Monday, September 5, 2011

If Wishes Were Horses

Alan Rickman, the British actor, was dressed in a black jacket and rubbing my ankle; I didn't believe it, but there he was.  He was massaging away, head bent over in concentration, and then meowed: rowr rowr rrrrrt?  The dream flew to the ceiling and I paddled to half-consciousness; Rickman had turned into Steve the cat, who was having a middle of the night date with my leg.   Really, this was a surprise as the cat is getting less interested in this sort of nonsense, mainly as self-preservation from the tired-of-your-sorry-ass girl cats who  put up with nothing.  He still has a retaliatory chomp mark on his neck that is healing from his last bad idea, ministrations of peroxide and sulfate daily.

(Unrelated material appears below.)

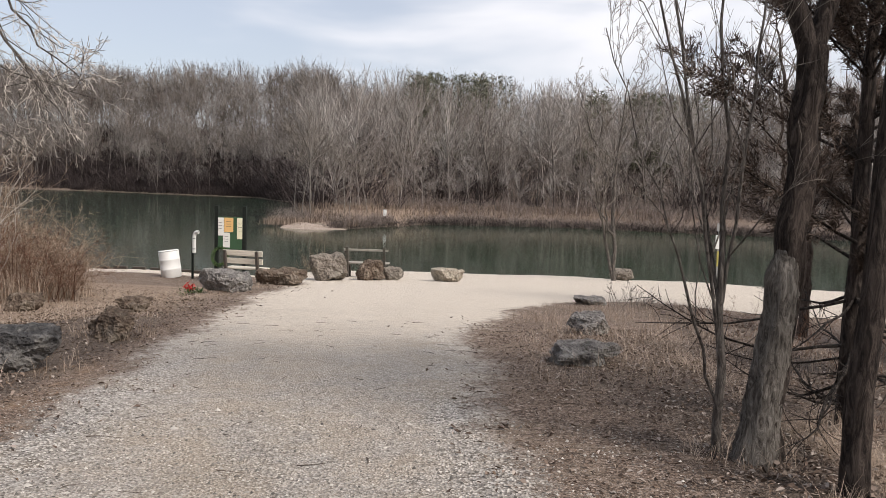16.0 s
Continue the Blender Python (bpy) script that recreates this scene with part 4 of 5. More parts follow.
thicket("bank_brush", -15.0, 43.0, 1.6, 1.4, 2.2, 90, "tall dry brush with reddish lower stems by the pond", TWIG_TAN, seed=197, lean=0.1, r=0.009, fork=(7, 6), wiggle=0.2, spread=48)
for i, (x, y, h, n) in enumerate(((-8.0, 16.6, 1.5, 60), (-10.0, 18.0, 1.9, 80), (-11.5, 23.2, 2.2, 90), (-9.3, 22.0, 1.8, 80), (-14.0, 27.5, 2.8, 90), (-12.5, 16.0, 2.0, 80), (-16.5, 21.5, 2.8, 90), (-18.5, 31.0, 3.2, 90), (-7.6, 12.8, 1.1, 40), (-11.0, 12.5, 2.0, 80), (-21.0, 25.0, 3.2, 90))):
    thicket("bramble", x, y, 1.4, 1.4, h, n, "leafless brown bramble thicket beside the track", TWIG_RED if i % 3 == 0 else TWIG_SHRUB, seed=200 + i, lean=0.35, r=0.007, fork=(6, 5), group="brambles beside the track", wiggle=0.25)

thicket("bare_shrub", 3.6, 8.0, 0.5, 0.4, 1.2, 14, "thin arching pale-brown stems at a trunk's foot", TWIG_SHRUB, seed=156, lean=0.6, r=0.007, fork=(5, 4), hero=True, wiggle=0.16, arch=0.10)

# ---- rocks ----
LEFT = "rocks lining the track"
rock(-4.28, 7.75, 0.36, 0.5, 0.62, "dark upright weathered rock in dead leaves", ROCK_DARK, 301, 10, group=LEFT, rough=1.6)
rock(-3.9, 7.85, 0.42, 0.4, 0.30, "small brown rock in dead leaves", ROCK_BROWN, 302, 40, group=LEFT)
rock(-4.22, 10.25, 0.72, 0.5, 0.42, "dark brown broken rock in dead leaves", ROCK_DARK, 303, -20, group=LEFT, rough=2.0)
rock(-3.78, 10.45, 0.4, 0.42, 0.36, "brown weathered rock in dead leaves", ROCK_BROWN, 304, 30, group=LEFT, rough=2.2)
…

This morning, I continued with the applesauce project, pleased that a change in weather brought in much cooler temperatures that get people thinking of hot food, of stirring things that take hours of a fire to accomplish.  Cats are more wont to lay in your lap, you can put real clothing on, and entering a parked car is comfortable.  Open a car door on summer's black asphalt day, and you are hit with a wall of hot air that literally pushes you back like a small blast furnace.  I am grateful for the cooler days of socks and blankets,  of a cake in the oven and a pot on the stove, of breathing the refreshing lake air in gulps as I walk down to the rocks.

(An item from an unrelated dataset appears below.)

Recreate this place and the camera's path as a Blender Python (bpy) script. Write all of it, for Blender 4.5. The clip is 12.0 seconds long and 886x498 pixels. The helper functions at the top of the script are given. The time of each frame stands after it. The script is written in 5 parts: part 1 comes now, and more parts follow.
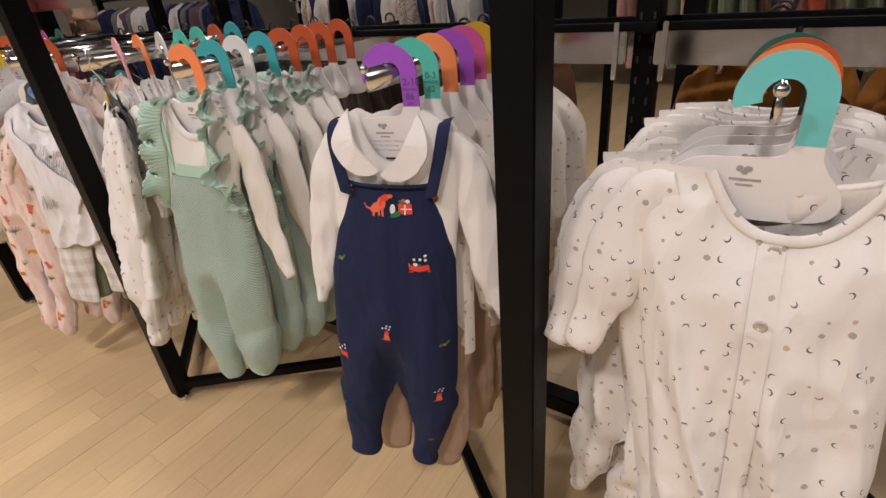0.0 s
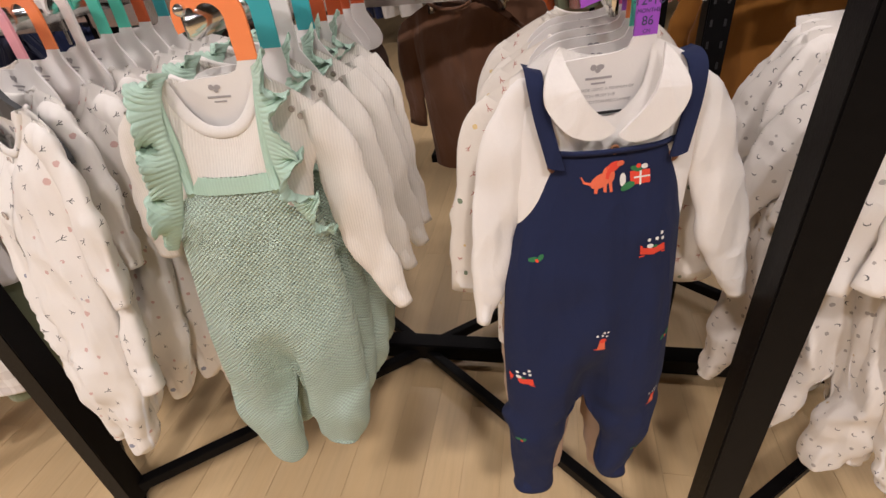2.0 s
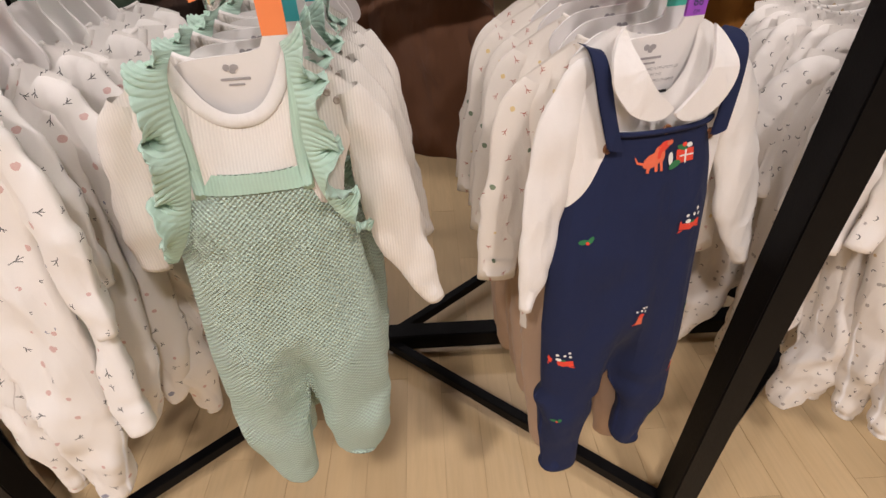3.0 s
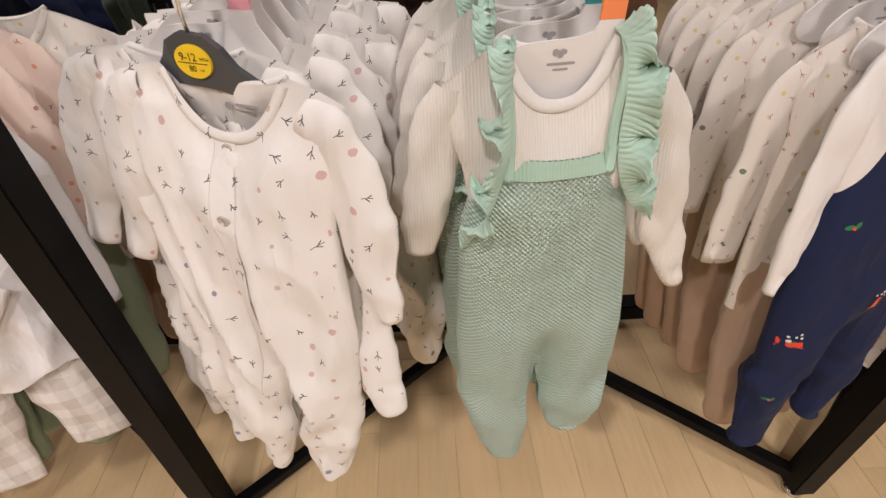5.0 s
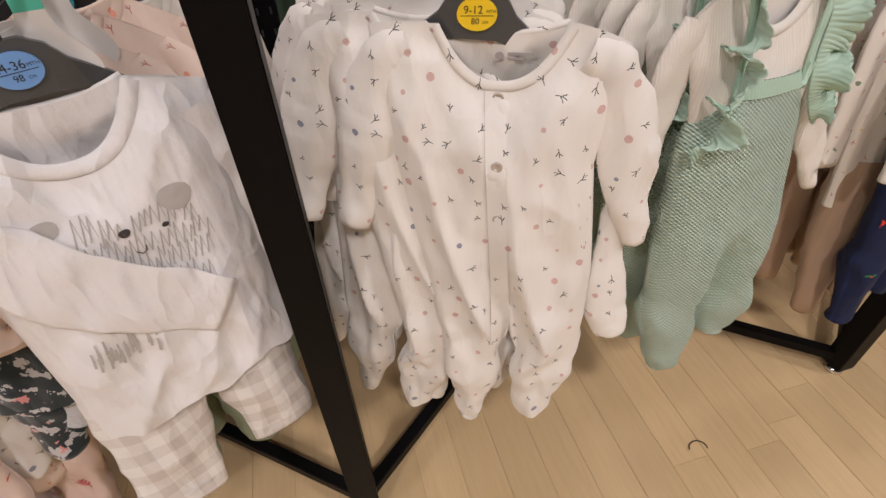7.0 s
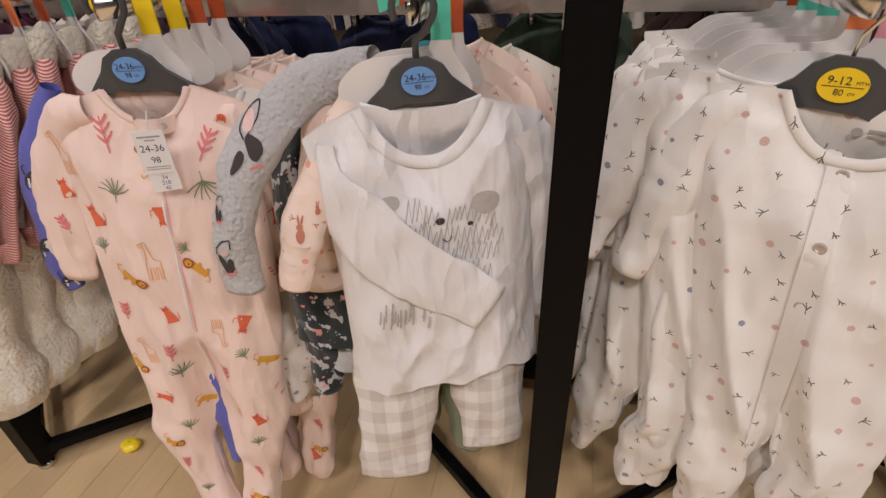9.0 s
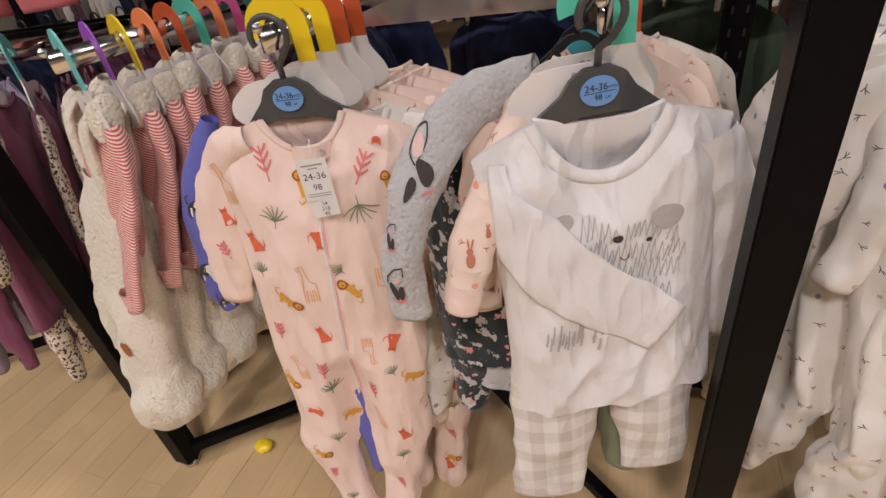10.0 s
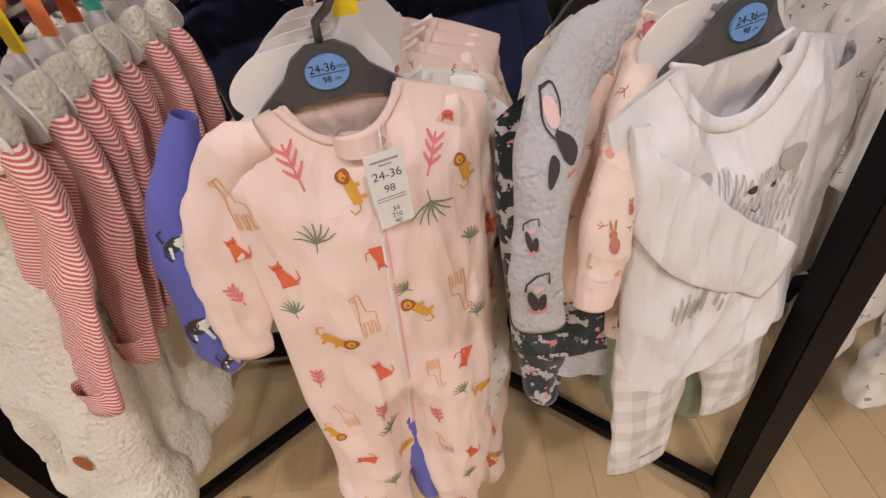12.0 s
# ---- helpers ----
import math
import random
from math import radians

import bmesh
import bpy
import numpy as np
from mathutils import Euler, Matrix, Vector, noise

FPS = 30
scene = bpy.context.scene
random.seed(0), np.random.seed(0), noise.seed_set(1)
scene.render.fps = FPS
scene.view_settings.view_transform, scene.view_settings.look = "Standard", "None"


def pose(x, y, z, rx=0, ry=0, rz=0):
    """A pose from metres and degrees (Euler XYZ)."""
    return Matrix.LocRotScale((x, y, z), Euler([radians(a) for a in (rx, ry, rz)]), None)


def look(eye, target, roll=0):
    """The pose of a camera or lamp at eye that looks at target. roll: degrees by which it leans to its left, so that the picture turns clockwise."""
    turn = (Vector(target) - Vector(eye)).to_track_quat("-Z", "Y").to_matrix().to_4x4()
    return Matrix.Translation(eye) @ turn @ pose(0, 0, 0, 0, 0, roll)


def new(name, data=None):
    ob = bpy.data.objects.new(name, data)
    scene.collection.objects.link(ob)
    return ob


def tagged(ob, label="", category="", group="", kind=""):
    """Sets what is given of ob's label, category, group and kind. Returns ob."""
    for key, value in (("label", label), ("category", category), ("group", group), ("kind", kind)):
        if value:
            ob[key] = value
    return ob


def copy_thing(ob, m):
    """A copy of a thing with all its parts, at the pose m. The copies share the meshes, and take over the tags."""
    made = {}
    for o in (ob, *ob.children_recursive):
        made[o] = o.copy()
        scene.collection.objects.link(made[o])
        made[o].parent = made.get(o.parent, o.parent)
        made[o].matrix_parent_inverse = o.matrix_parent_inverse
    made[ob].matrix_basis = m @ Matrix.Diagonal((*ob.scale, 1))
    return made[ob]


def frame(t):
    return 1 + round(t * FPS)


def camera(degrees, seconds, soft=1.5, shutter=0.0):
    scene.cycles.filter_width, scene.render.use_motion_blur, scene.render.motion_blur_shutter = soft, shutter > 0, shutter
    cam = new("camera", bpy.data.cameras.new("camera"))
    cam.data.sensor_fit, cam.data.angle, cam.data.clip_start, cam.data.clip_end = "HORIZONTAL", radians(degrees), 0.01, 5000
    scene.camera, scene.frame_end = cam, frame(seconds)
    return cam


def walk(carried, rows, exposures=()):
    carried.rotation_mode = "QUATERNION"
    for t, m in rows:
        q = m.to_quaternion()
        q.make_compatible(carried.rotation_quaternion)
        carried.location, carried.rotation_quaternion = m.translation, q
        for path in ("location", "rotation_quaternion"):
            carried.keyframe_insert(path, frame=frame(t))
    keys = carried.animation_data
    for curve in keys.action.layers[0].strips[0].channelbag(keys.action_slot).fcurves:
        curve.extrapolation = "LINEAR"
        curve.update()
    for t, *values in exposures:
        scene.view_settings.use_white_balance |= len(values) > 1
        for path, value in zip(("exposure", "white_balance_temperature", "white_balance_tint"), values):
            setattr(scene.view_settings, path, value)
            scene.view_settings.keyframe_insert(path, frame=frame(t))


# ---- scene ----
cam = camera(82.9, 12.0)
PATH = [
    (0, (0.0233, 0.1557, 1.2025), (-1.0017, 1.5843, 0.2490), -5.34),
    (0.5, (-0.1003, 0.1701, 1.1955), (-1.0524, 1.5858, 0.1511), -4.91),
    (1, (-0.2790, 0.1269, 1.1748), (-0.8810, 1.7003, 0.0968), -4.62),
    (1.5, (-0.4150, 0.0983, 1.1775), (-0.8438, 1.6886, 0.0422), -3.96),
    (2, (-0.5245, 0.1463, 1.1686), (-0.9102, 1.7643, 0.0577), -6.39),
    (2.5, (-0.6096, 0.1779, 1.1658), (-0.7826, 1.7936, -0.0002), -1.85),
    (3, (-0.7149, 0.1675, 1.1698), (-0.6724, 1.7721, -0.0236), -2.03),
    (3.2, (-0.7653, 0.1563, 1.1722), (-0.7401, 1.7557, -0.0286), -1.69),
    (4.8, (-1.0119, 0.1407, 1.1800), (-0.9777, 1.7613, 0.0074), 1.14),
    (5, (-1.0462, 0.1899, 1.1913), (-0.9836, 1.7265, -0.0880), -1.37),
    (5.5, (-1.1818, 0.2662, 1.1874), (-1.1102, 1.8025, -0.0920), -6.43),
    (6, (-1.2835, 0.2784, 1.1864), (-1.0424, 1.7950, -0.0950), -1.19),
    (6.5, (-1.3948, 0.2095, 1.1832), (-1.0802, 1.6639, -0.1541), -2.25),
    (6.7, (-1.4255, 0.1895, 1.1851), (-1.0186, 1.6177, -0.1539), -1.77),
    (8.3, (-1.4868, 0.1582, 1.1472), (-1.6452, 1.8142, 0.0369), -1.97),
    (8.5, (-1.5041, 0.1501, 1.1520), (-1.7306, 1.7995, 0.0450), -1.68),
    (9, (-1.5308, 0.1257, 1.1624), (-1.9605, 1.7641, 0.0984), -2.68),
    (9.5, (-1.5748, 0.1194, 1.1904), (-1.9350, 1.7516, 0.0911), -5.20),
    (10, (-1.6712, 0.1400, 1.1957), (-2.3455, 1.6767, 0.1064), -9.66),
    (10.5, (-1.8220, 0.2041, 1.2200), (-2.5688, 1.7906, 0.2568), -14.18),
    (11, (-1.9032, 0.2322, 1.2135), (-2.4713, 1.8072, 0.1180), -9.94),
    (11.5, (-1.9839, 0.1862, 1.1840), (-2.2963, 1.6472, -0.1455), -7.74),
    (12, (-1.9946, 0.2260, 1.1879), (-2.0940, 1.7641, -0.0869), -8.97),
]
EXPOSURES = [(0, -0.18), (1, -0.08), (3, 0.03), (5, -0.08), (6, -0.24), (6.5, -0.22), (8.3, -0.38), (9.5, -0.34), (10.5, -0.22), (11.5, -0.14), (12, -0.24)]
walk(cam, [(t, look(eye, target, roll)) for t, eye, target, roll in PATH], EXPOSURES)

# ---- world and light ----
from mathutils.bvhtree import BVHTree

U = 1.12          # metres for one unit of the plan
world = bpy.data.worlds.new("shop")
world.use_nodes = True
scene.world = world
bg = world.node_tree.nodes["Background"]
bg.inputs[0].default_value = (1.0, 0.9, 0.78, 1)
bg.inputs[1].default_value = 0.006

CEILING_Z = 3.1
LAMP_POWER = 26.0
LAMP_COLOUR = (1.0, 0.905, 0.90)


def ceiling_lamp_light(x, y, power, size=0.22):
    data = bpy.data.lights.new("downlight", "AREA")
    data.shape, data.size = "DISK", size
    data.energy, data.color = power, LAMP_COLOUR
    data.spread = radians(150)
    ob = new("downlight_lamp", data)
    ob.matrix_world = pose(x, y, CEILING_Z - 0.06)
    return ob


LAMPS = [(x, y) for y in (-1.15, 1.15, 3.6) for x in (-4.4, -2.9, -1.4, 0.1, 1.6)]
for lx, ly in LAMPS:
    ceiling_lamp_light(lx, ly, LAMP_POWER * (1.35 if ly < 0 else 0.22 if ly < 2 else 0.42))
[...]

I wish the clouds would go, there is a supernova that exploded twenty-one million years ago and is visible near the handle of the Big Dipper, best viewing around this Wednesday/Thursday.  Scientists are looking towards this Type 1a flare for theoretical support that either the universe is flying apart, accelerated by an unknown force labeled dark energy; or that the regal force of gravity just doesn't work the same everywhere.  Fabulous.  Whoosh.

Time now for another blanket to be settled over the bed; jars have been put up, plans for another variety this weekend.  Life goes on in one way or another, sometimes looking back is not such a bad thing, contrary to the story concerning pillars of salt.  I am glad to refind canning things, it gives me a sense of continuity and son Brian is already planning a trip for applesauce.  He reports that nets have been put around the spires at the National Cathedral, as the repair work goes on at a feverish pace to ready the place for a September 11th service.  He will sleep tonight under a deepening sky, under light from twenty-one million years ago, light that saw a cooling earth and the formation of grasslands for running herds.  Dream of things to be, of things that were; sleep well, my love to you stays always.